The court’s decision was the latest action in the Trump administration’s nearly six-month effort to temporarily shut down the nation’s refu­gee program and bar visitors from several Muslin-majority countries while it examines vetting procedures.

[Supreme Court allows limited version of Trump travel ban]

While the Trump administration has said the effort was needed to protect the country, challengers have fought it as an unconstitutional effort to ban Muslims, which Trump had advocated during the campaign.

The latest version banned visitors from Iran, Libya, Somalia, Sudan, Syria and Yemen. It and the refu­gee ban had been put on hold by lower courts.

The Supreme Court on June 26 said it would consider the merits of the challenge in the fall, and in the meantime struck a compromise: the ban could go in effect regarding those without a connection to the United States, but people with a “bona fide relationship” with a person or entity in the U.S. must be exempted.

The justices did not define such a relationship, but gave examples of what would qualify for the exemption: a close relative in the U.S., a spot in an American university, a job offer or speaking engagement.

The three dissenting justices who would have let the administration’s ban go into effect without restriction predicted it would prompt more litigation, and it did.

The Trump administration interpreted the close relative portion of the court’s opinion to refer only to people with a parent, spouse, fiance, son or daughter, siblings, son-in-law or daughter-in-law in the U.S. It would continue to bar refugees who had an offer from a refu­gee resettlement operation, which covers about 24,000 waiting refugees.

The challengers went back to U.S. District Judge Derrick K. Watson of Hawaii, who had earlier issued a nationwide injunction against the ban. Watson ruled last week that the government’s “narrowly defined list” of exemptions was not supported by either the Supreme Court decision or by the law.

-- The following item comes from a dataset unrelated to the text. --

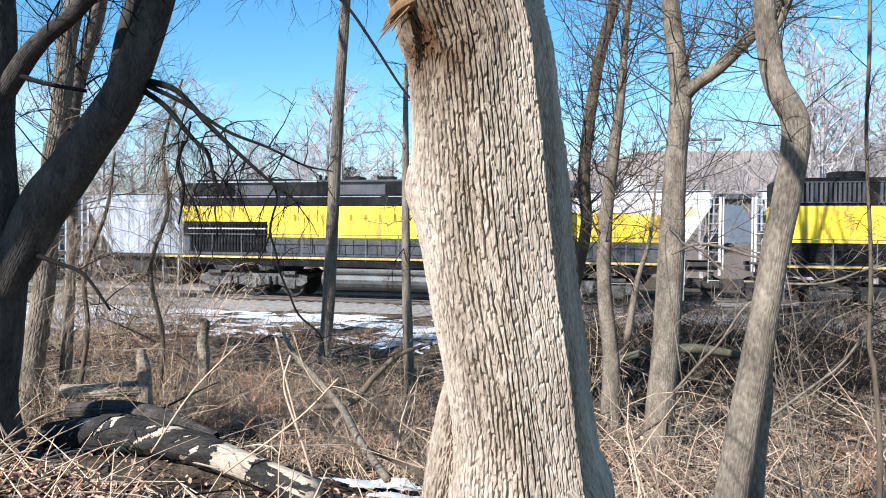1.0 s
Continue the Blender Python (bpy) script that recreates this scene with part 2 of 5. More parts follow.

[Judge rules Trump administration too restrictive in travel ban implementation]

“Common sense, for instance, dictates that close family members be defined to include grandparents,” Watson wrote. “Indeed, grandparents are the epitome of close family members. The government’s definition excludes them. That simply cannot be.”

He extended the exemptions to include those with grandparents, grandchildren, aunts, uncles, nieces, nephews, cousins, brothers-in-law and sisters-in-law. Watson wrote that refugees with an assurance from a resettlement agency are also exempt from the ban.

The Justice Department asked the Supreme Court to stay Watson’s ruling.

His interpretation of what kinds of family relationships qualify “empties the court’s decision of meaning, as it encompasses not just ‘close’ family members, but virtually all family members,” the administration said in its brief to the court.

“Treating all of these relationships as ‘close familial relationships’ reads the term ‘close’ out of the court’s decision,” it said.

It added that Watson’s ruling would cover virtually all refugees.

The state of Hawaii, which has led the challenge of the travel ban, told the justices that the government’s argument was “nonsense.”

Any rule that maintained grandparents are not part of a close familial relationship was suspect, the state said in its brief to the court.

“That argument is as wrong as it sounds, and nothing in this court’s opinion, the immigration laws, or common sense supports it,” the state wrote.

It said 85 percent of awaiting refugees would still be covered by the ban, and said those who had been promised help by resettlement agencies had been comprehensively vetted.

Hawaii said it was inappropriate for the Supreme Court to get involved at this point of the litigation. But the government countered that only the justices could clarify what they meant.

“The stark division between the parties’ interpretations — and the practical need for immediate clarity — likewise warrant this court’s intervention now,” the government said.